Many news outlets are bracing for a surge in defamation and other lawsuits, which Mr. Trump and some of his allies have filed against media companies whose coverage they did not like. Some media organizations, including The Associated Press, have been evaluating the adequacy of their libel insurance to handle a possible deluge of litigation.
“Nobody at a news organization should be sanguine about what the legal climate is going to be like,” said Stephen Engelberg, the editor in chief of ProPublica, a Pulitzer Prize-winning nonprofit news organization. “You have to prepare for and budget for potential lawsuits — whether victorious or not, they will cost money.”
After Mr. Trump’s victory in November, Alex Ip, the publisher of The Xylom, a science-focused news site that writes about big energy companies, began having outside lawyers review articles before publication. His fear is that subjects of critical articles will harass the site with retaliatory litigation.
“We’ve already seen an escalating trend of journalists being targeted by both Republican and Democratic local administrations prior to the election,” Mr. Ip wrote in an email. “However, after the election, my personal judgment is that we cannot afford *not doing* prepublication review for these stories anymore, because the risk is too large, especially from far-right bad actors.”
Libel lawsuits and leak investigations are traditional threats.

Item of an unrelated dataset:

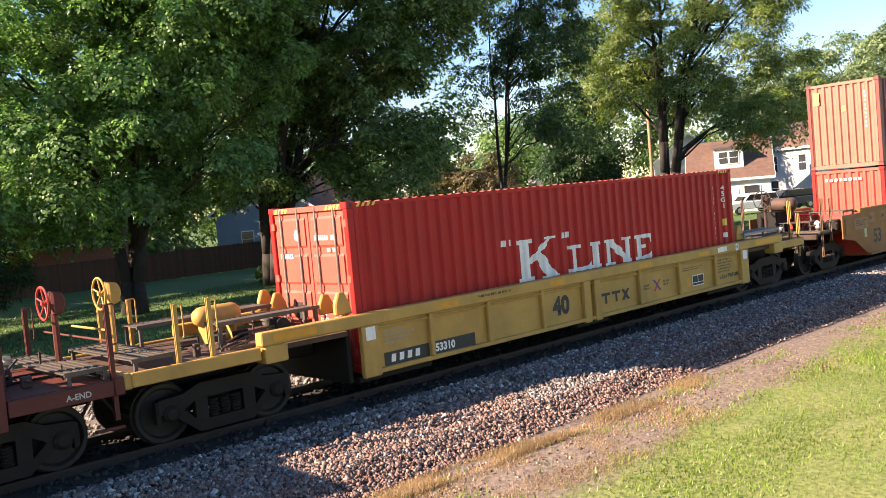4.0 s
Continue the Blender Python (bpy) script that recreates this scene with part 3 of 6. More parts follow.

But many lawyers are concerned that the Trump administration will pursue less conventional tactics to intimidate or punish news organizations.
David Bralow, the general counsel at the investigative website The Intercept, said he worried that the Trump administration and conservative state attorneys general might try to weaponize obscure regulations to punish media companies. To counter that risk, he said he was creating what he called an internal audit program to ensure that The Intercept was fully complying with regulations governing things like the use of freelancers and payments from overseas.

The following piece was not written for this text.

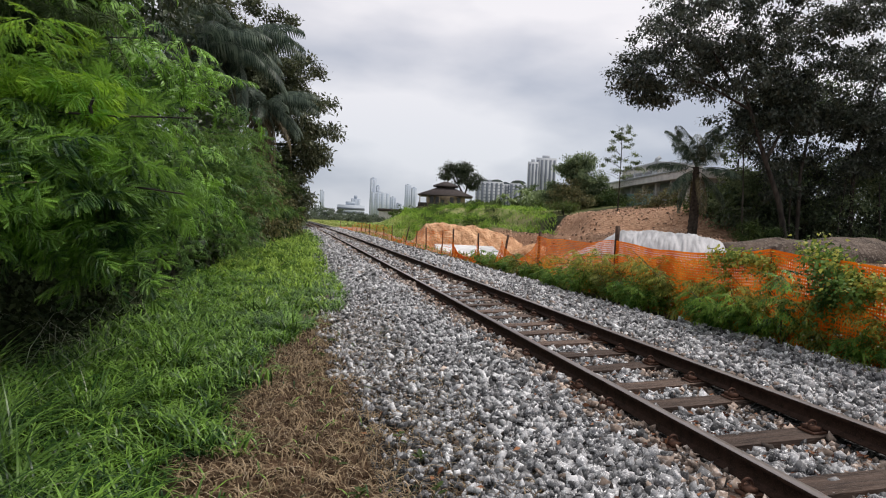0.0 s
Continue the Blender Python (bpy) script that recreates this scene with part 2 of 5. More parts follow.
# yellower, brighter copy of verge_grass with sunlight put into the colour
M_GRASS_SUNLIT = leafy("sunlit_verge_grass", (0.066, 0.142, 0.024), (0.33, 0.485, 0.09), 0.3, 0.5, 0.7, 2.0, 0.12)
M_TUFT = leafy("tuft_grass", (0.020, 0.062, 0.016), (0.17, 0.31, 0.06), 0.22, 0.4, 0.8, 3.0, 0.35)
M_CULM = leafy("pale_stalks", (0.26, 0.28, 0.22), (0.48, 0.50, 0.42), 0.2, 0.7, 0.5)
M_DRY = leafy("dry_grass", (0.07, 0.046, 0.028), (0.36, 0.275, 0.17), 0.15, 0.8, 0.8, 6.0)
M_STRAW = leafy("pale_straw", (0.25, 0.19, 0.12), (0.52, 0.44, 0.32), 0.1, 0.8, 0.8, 6.0)
M_HILL = leafy("hill_grass", (0.05, 0.13, 0.018), (0.29, 0.44, 0.075), 0.35, 0.6, 0.5, 0.8)
M_BANANA = leafy("banana_leaves", (0.09, 0.14, 0.06), (0.22, 0.28, 0.13), 0.35, 0.4, 0.4, 0.8, 0.3)
M_FIELD = leafy("pale_field_grass", (0.16, 0.22, 0.05), (0.36, 0.40, 0.14), 0.3, 0.7, 0.4, 0.4)
M_WEED = leafy("weed_leaves", (0.045, 0.118, 0.022), (0.27, 0.42, 0.075), 0.42)
M_WEED_PALE = leafy("olive_weed_leaves", (0.10, 0.14, 0.035), (0.33, 0.35, 0.10), 0.4, 0.5, 0.4)
M_VINE = leafy("yellowing_vine_leaves", (0.12, 0.18, 0.035), (0.42, 0.42, 0.09), 0.4, 0.5, 0.8)
M_FLOWER = leafy("pale_flowers", (0.42, 0.40, 0.26), (0.66, 0.64, 0.50), 0.3, 0.7, 0.6)
M_ROOF = material("brown_roof_tiles", (0.028, 0.023, 0.022), (0.066, 0.052, 0.047), 3, 0.85, 0, 0.4, 14, 0.03)
M_WALL = material("stained_cream_wall", (0.20, 0.155, 0.115), (0.36, 0.29, 0.21), 1.5, 0.9, 0, 0.1, 20, 0.01)
M_GLASSD = material("dark_window", (0.02, 0.02, 0.022), (0.05, 0.05, 0.055), 2, 0.25, 0, 0, 10, 0.01, spec=0.5)
M_TOWER = material("white_tower_render", (0.40, 0.425, 0.46), (0.48, 0.505, 0.535), 0.1, 0.85, 0, 0, 1, 0.01)
M_TGREY = material("grey_tower_stripe", (0.105, 0.125, 0.155), (0.15, 0.17, 0.20), 0.1, 0.8, 0, 0, 1, 0.01)
# both tower colours are paled and blued to paint in the haze
M_HAZE = material("haze_pale_far_tower", (0.44, 0.495, 0.56), (0.51, 0.56, 0.63), 0.05, 0.9, 0, 0, 1, 0.01)
M_HAZE2 = material("haze_blue_far_tower", (0.38, 0.44, 0.52), (0.43, 0.49, 0.57), 0.05, 0.9, 0, 0, 1, 0.01)
M_METAL = material("grey_metal_sheet", (0.28, 0.31, 0.33), (0.42, 0.45, 0.475), 0.8, 0.6, 0.1, 0.2, 12, 0.02, stretch=(6, 6, 0.5))
M_TRAIN = material("green_yellow_train", (0.10, 0.13, 0.05), (0.16, 0.19, 0.08), 0.6, 0.6, 0, 0.05, 5, 0.01)
M_YELLOW = material("faded_yellow_paint", (0.40, 0.33, 0.10), (0.52, 0.44, 0.16), 1.0, 0.6, 0, 0.05, 8, 0.01)
M_TEAL = material("teal_hoarding", (0.06, 0.13, 0.125), (0.12, 0.21, 0.20), 1.0, 0.7, 0, 0.1, 10, 0.01)

# ---- building helpers ----


def mesh_np(name, V, faces, mats, index=None, smooth=False):
    """A mesh from arrays: V (n, 3), faces: arrays (k, 3) or (k, 4)."""
    me = bpy.data.meshes.new(name)
    V = np.asarray(V, np.float32)
    faces = [np.asarray(f, np.int32) for f in faces if len(f)]
    loops = np.concatenate([f.ravel() for f in faces])
    counts = np.concatenate([np.full(len(f), f.shape[1], np.int32) for f in faces])
    starts = np.concatenate([[0], np.cumsum(counts)[:-1]]).astype(np.int32)
    me.vertices.add(len(V))
    me.vertices.foreach_set("co", V.ravel())
    me.loops.add(len(loops))
    me.loops.foreach_set("vertex_index", loops)
    me.polygons.add(len(counts))
    me.polygons.foreach_set("loop_start", starts)
    for m in mats:
        me.materials.append(m)
    if index is not None:
        me.polygons.foreach_set("material_index", np.asarray(index, np.int32))
    if smooth:
        me.polygons.foreach_set("use_smooth", np.ones(len(counts), bool))
    me.update(calc_edges=True)
    me.validate()
    return me


class Heap:
    """Gathers arrays of points and faces for one mesh."""

    def __init__(self):
        self.v, self.f, self.n = [], {3: [], 4: []}, 0

    def add(self, V, *faces):
        for f in faces:
            f = np.asarray(f)
            if len(f):
                self.f[f.shape[1]].append(f + self.n)
        self.v.append(np.asarray(V, float).reshape(-1, 3))
        self.n += len(self.v[-1])
        return self

    def mesh(self, name, mats, smooth=False):
        return mesh_np(name, np.concatenate(self.v), [np.concatenate(f) for f in self.f.values() if f], mats, smooth=smooth)

    def tube(self, points, radii, sides=6):
        P = np.asarray(points, float)
        T = np.gradient(P, axis=0)
        T /= np.linalg.norm(T, axis=1)[:, None] + 1e-9
        ref = np.where(np.abs(T[:, 2:3]) > 0.9, [[1.0, 0, 0]], [[0, 0, 1.0]])
        A = np.cross(T, ref)
        A /= np.linalg.norm(A, axis=1)[:, None] + 1e-9
        B = np.cross(T, A)
        w = np.linspace(0, 2 * np.pi, sides, endpoint=False)
        r = np.asarray(radii, float)[:, None, None] * np.ones((len(P), 1, 1))
        ring = P[:, None] + r * (np.cos(w)[None, :, None] * A[:, None] + np.sin(w)[None, :, None] * B[:, None])
        i, j = np.meshgrid(np.arange(len(P) - 1), np.arange(sides), indexing="ij")
        a, b = i * sides + j, i * sides + (j + 1) % sides
        self.add(ring, np.stack([a, b, b + sides, a + sides], -1).reshape(-1, 4))
        top = (len(P) - 1) * sides
        cap = [[top, top + k, top + k + 1] for k in range(1, sides - 1)]
        self.f[3].append(np.asarray(cap) + self.n - len(P) * sides)
        return self

    def box(self, lo, hi):
        (x0, y0, z0), (x1, y1, z1) = lo, hi
        V = [(x, y, z) for x in (x0, x1) for y in (y0, y1) for z in (z0, z1)]
        return self.add(V, [(0, 1, 3, 2), (4, 6, 7, 5), (0, 4, 5, 1), (2, 3, 7, 6), (0, 2, 6, 4), (1, 5, 7, 3)])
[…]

“There’s a raft of regulatory statutes that can be employed here,” Mr. Bralow said. The goal would be to “take resources away from news organizations and create a significant chill.” He said he planned to share The Intercept’s audit program with smaller news organizations.
Some news outlets have discussed the possibility of reprisals against journalists working in the United States on visas. Others are checking that previous years’ tax returns are in order in case of an audit from the Internal Revenue Service, lawyers said.
Partly in anticipation of an increase in legal threats, the Reporters Committee for Freedom of the Press, which provides legal resources to journalists, recently brought on a new lawyer and plans to hire another to help nonprofit newsrooms navigate tax law, said Bruce Brown, the group’s executive director.
Norine Dworkin, the editor of VoxPopuli, a community news outlet in Orange County, Fla., is moving its files off the cloud and onto local hard drives to reduce the risk of being hacked by political actors.
“Hackers really weren’t even on my radar till Trump was elected,” Ms. Dworkin said. “I became concerned about hackers in the context of politicians trying to figure out what we might be working on. My main concern is that local politicians will take their cue from Trump and harass us.”